[START]
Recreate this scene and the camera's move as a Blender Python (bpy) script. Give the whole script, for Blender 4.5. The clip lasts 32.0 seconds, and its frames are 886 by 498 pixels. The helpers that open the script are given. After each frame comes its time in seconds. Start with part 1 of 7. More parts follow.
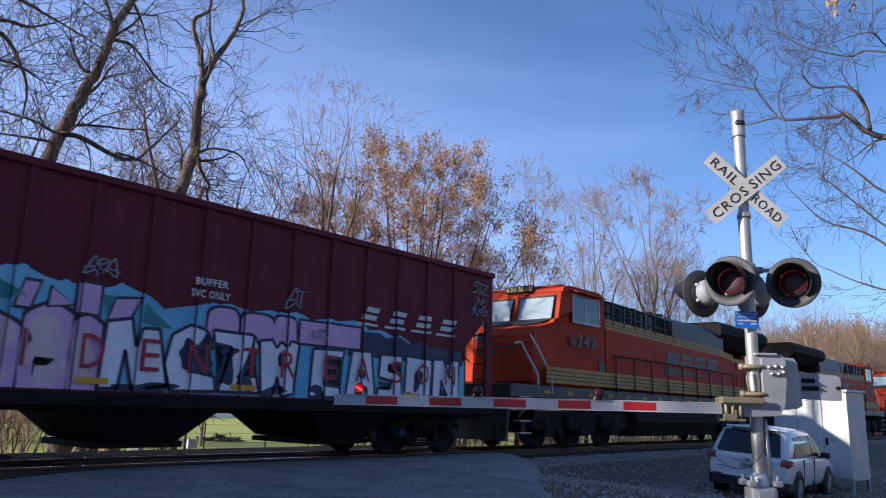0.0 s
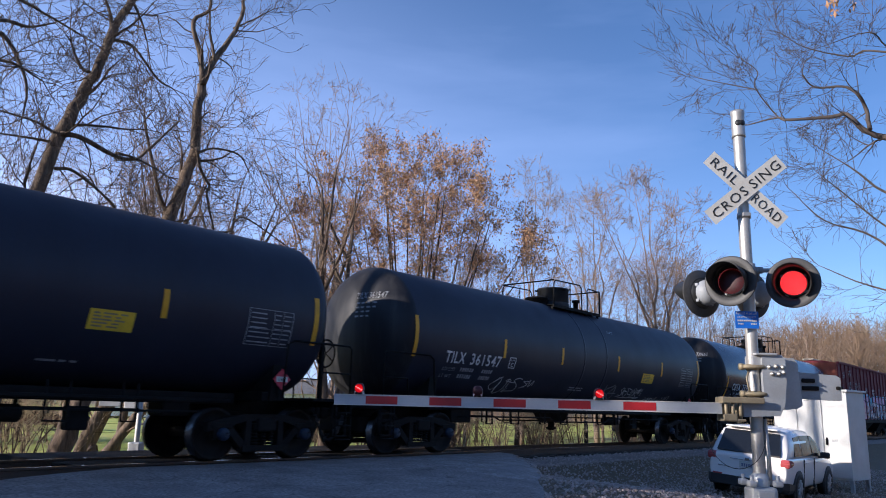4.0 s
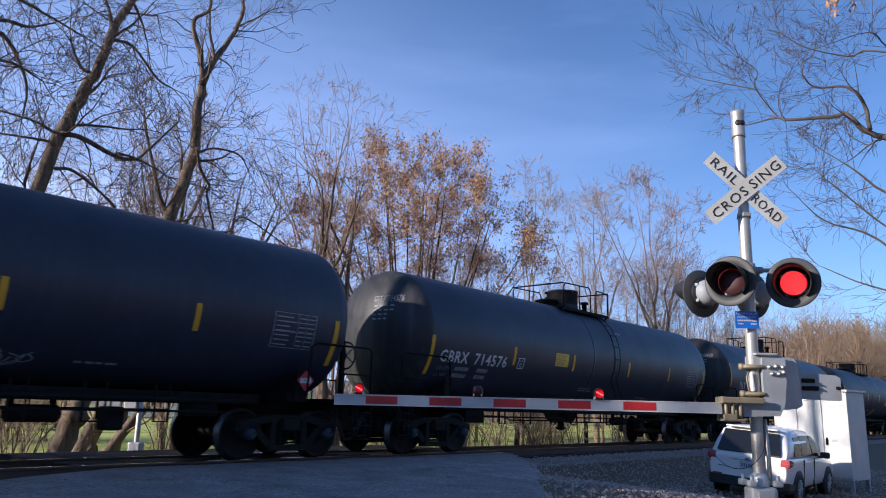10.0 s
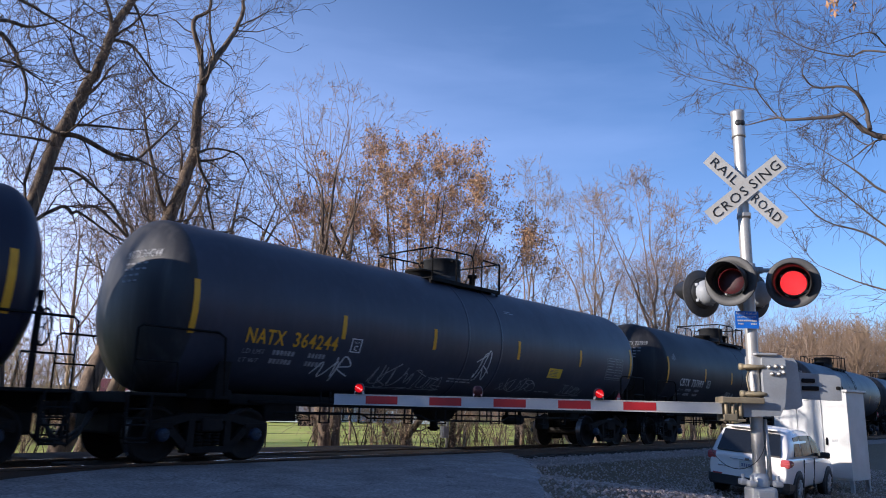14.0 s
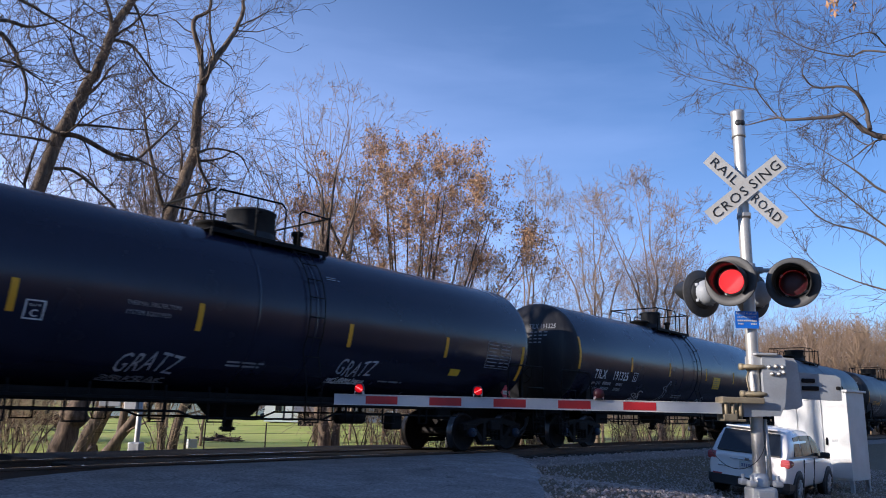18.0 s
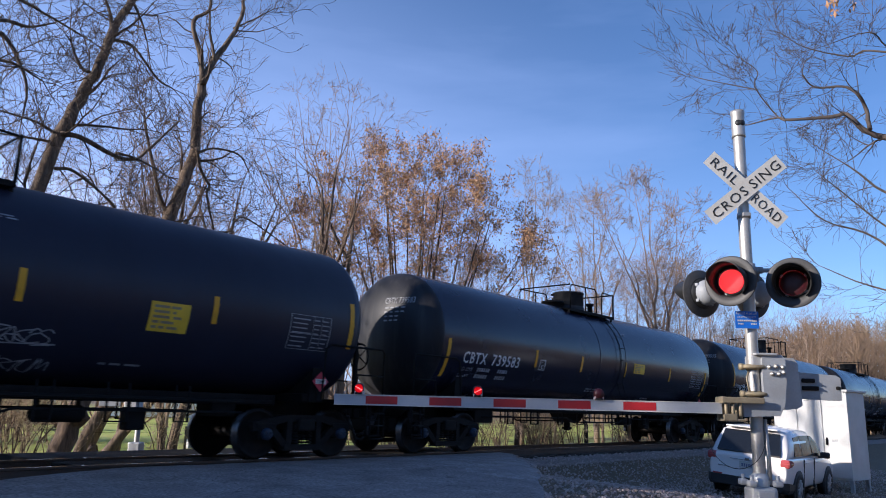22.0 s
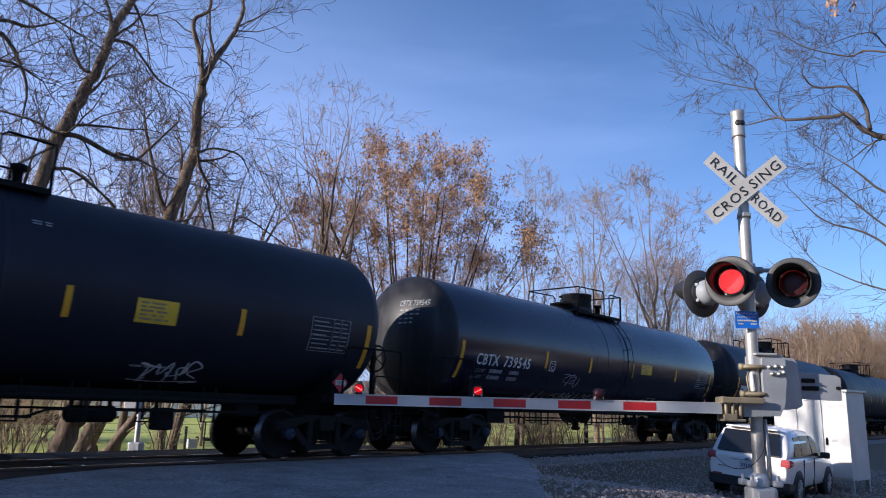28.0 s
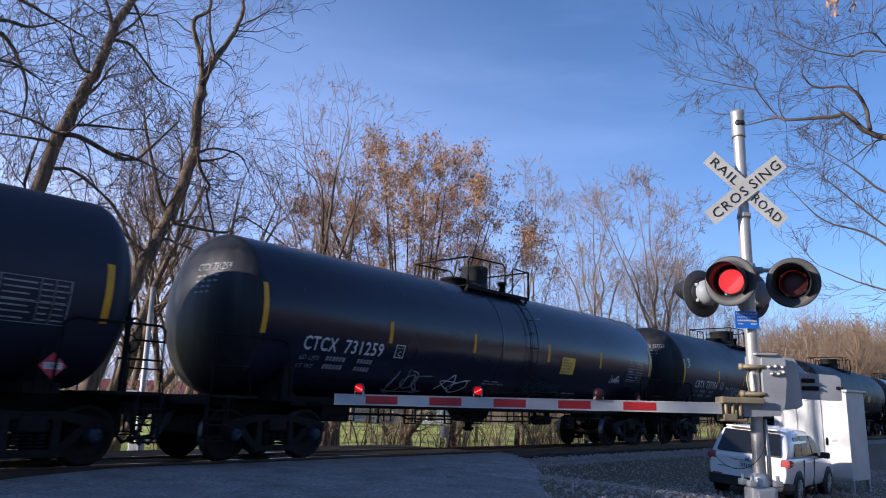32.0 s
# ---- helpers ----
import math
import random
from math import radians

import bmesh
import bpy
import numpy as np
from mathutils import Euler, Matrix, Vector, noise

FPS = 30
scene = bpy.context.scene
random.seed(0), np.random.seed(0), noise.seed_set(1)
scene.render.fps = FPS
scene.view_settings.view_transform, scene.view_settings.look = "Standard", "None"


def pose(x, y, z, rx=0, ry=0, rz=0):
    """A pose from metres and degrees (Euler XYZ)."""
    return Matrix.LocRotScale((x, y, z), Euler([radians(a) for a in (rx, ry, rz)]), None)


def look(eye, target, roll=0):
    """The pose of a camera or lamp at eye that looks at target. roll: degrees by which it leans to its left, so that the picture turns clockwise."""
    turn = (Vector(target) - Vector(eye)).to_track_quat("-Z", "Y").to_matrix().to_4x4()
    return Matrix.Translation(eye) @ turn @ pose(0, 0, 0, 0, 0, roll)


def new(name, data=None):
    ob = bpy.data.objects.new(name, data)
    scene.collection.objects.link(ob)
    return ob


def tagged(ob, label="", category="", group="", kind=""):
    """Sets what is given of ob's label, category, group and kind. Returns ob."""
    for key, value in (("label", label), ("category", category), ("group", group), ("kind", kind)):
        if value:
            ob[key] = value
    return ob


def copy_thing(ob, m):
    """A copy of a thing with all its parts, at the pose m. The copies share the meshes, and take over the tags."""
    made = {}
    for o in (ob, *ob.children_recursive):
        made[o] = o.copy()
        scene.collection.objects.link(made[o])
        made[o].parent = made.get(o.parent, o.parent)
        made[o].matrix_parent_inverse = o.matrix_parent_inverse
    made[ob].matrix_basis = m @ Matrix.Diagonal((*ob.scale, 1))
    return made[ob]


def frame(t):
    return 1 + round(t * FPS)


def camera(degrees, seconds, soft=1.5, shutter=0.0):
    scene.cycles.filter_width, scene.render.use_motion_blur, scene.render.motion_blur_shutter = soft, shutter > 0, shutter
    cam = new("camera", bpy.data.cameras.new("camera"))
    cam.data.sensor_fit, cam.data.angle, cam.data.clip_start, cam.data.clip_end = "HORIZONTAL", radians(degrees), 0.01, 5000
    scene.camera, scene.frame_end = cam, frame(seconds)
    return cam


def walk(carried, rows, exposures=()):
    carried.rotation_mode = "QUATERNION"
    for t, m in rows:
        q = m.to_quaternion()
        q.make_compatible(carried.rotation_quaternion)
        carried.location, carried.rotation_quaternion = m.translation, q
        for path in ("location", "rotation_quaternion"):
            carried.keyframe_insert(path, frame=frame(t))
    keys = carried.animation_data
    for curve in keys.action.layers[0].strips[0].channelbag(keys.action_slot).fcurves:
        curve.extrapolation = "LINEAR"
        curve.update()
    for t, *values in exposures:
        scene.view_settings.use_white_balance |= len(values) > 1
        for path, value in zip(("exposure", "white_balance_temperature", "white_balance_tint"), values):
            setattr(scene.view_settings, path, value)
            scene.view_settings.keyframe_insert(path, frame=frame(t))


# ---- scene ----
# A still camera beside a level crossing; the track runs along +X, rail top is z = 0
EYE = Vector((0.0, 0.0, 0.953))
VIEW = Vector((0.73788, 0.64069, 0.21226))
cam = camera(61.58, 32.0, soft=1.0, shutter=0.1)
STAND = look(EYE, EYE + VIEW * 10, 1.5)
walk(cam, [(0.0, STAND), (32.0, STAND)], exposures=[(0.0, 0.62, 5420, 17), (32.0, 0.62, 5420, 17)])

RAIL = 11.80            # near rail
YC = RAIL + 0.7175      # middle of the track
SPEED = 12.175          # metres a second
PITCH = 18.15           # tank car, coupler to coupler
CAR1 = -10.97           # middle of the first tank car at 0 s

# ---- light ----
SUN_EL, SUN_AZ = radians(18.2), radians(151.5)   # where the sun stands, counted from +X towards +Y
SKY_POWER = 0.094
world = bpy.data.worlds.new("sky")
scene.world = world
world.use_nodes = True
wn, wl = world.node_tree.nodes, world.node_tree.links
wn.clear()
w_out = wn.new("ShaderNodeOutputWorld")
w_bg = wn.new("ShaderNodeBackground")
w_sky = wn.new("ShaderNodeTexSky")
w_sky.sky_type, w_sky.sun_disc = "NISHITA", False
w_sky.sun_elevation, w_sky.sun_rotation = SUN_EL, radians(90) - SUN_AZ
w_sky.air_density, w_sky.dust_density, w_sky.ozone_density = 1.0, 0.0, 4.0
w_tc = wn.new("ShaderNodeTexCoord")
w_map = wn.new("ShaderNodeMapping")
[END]
■ What you should do ■
Scan the material above for the string "location" and report each line where you find it.

■ Expected output ■
        carried.location, carried.rotation_quaternion = m.translation, q
        for path in ("location", "rotation_quaternion"):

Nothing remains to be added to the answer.